_WORK REQUIRED_.
Please retype the data in full and exactly; the pictures are not part of the copy.

_SOURCE MATERIAL_.
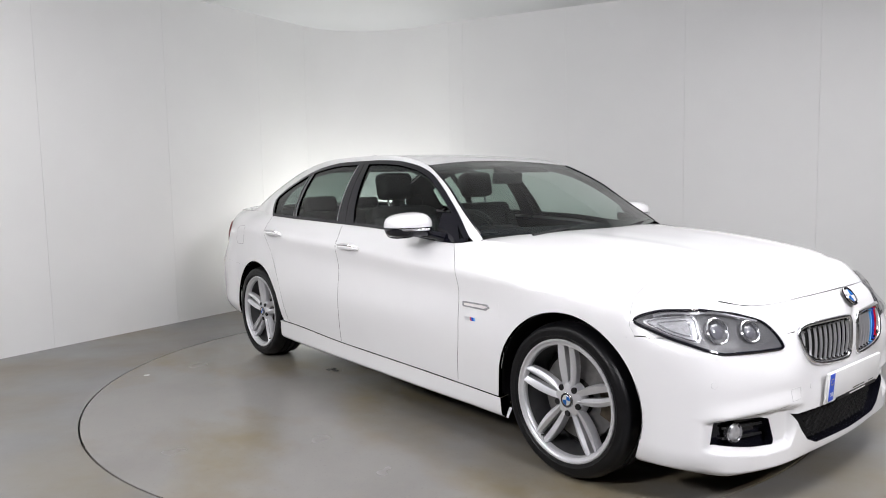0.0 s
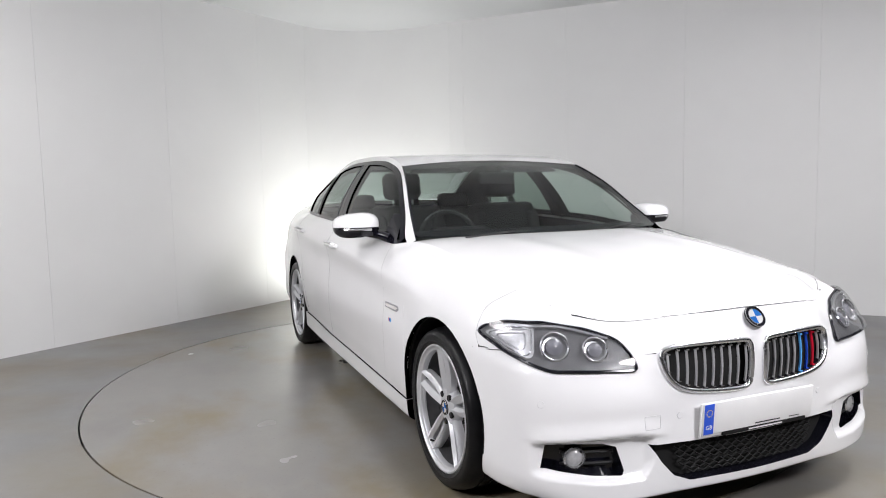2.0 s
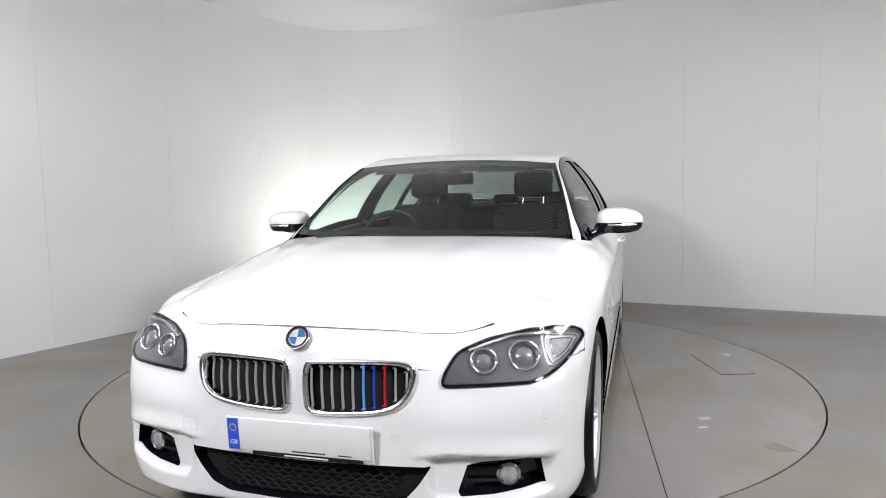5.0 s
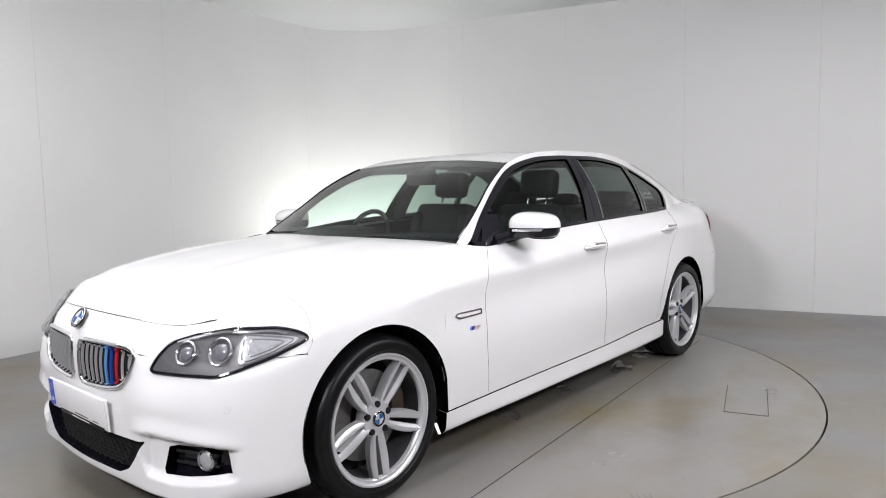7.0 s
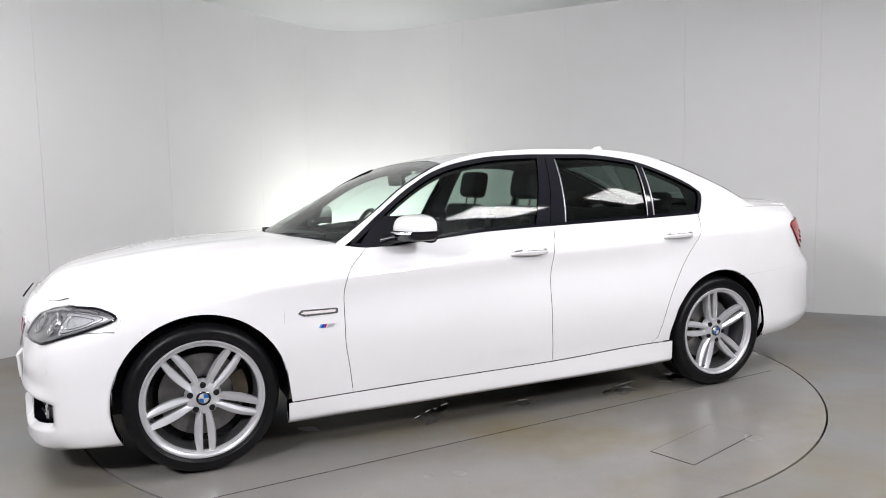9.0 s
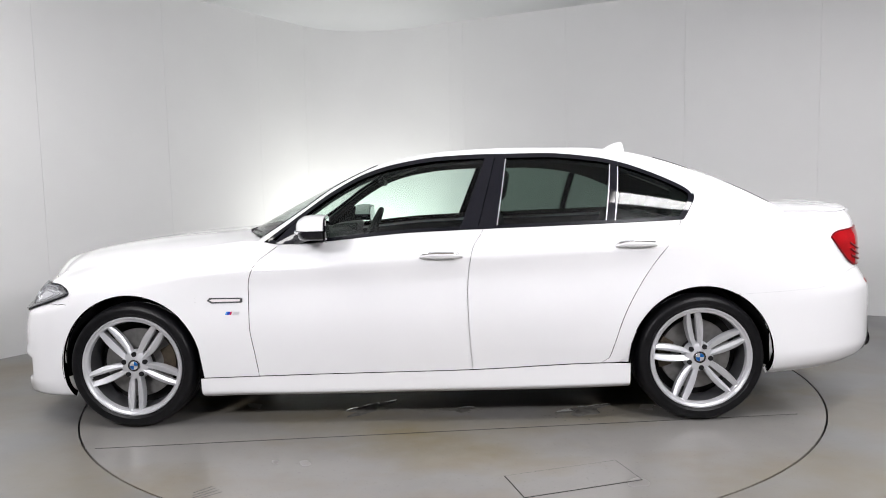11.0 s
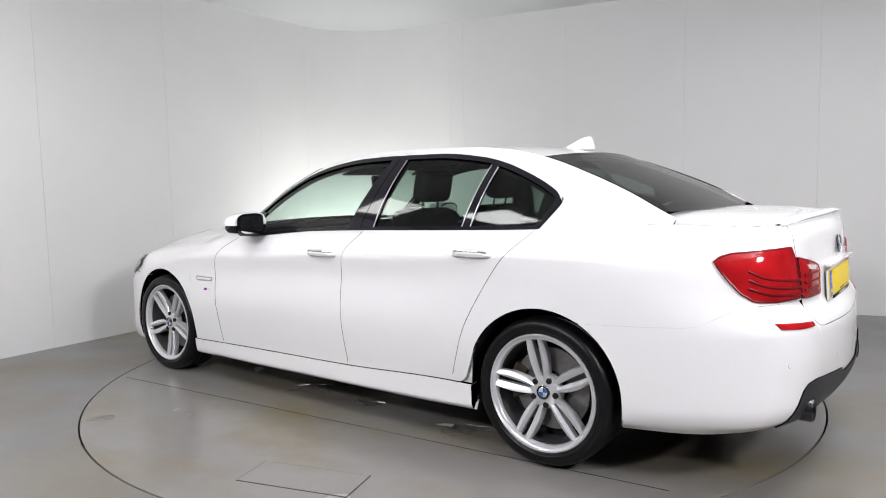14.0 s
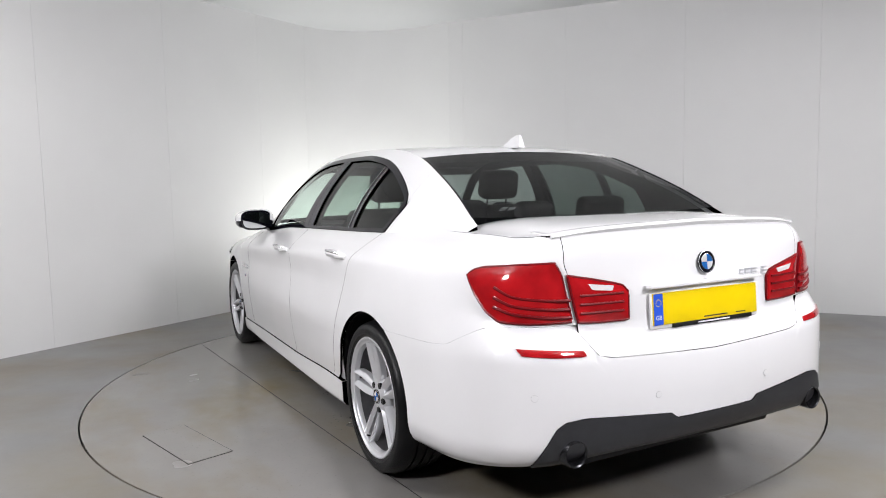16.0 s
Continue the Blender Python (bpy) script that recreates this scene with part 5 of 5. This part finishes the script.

_THE RESULT_.
0.0 s
2.0 s
5.0 s
7.0 s
9.0 s
11.0 s
14.0 s
16.0 s
Continue the Blender Python (bpy) script that recreates this scene with part 5 of 5. This part finishes the script.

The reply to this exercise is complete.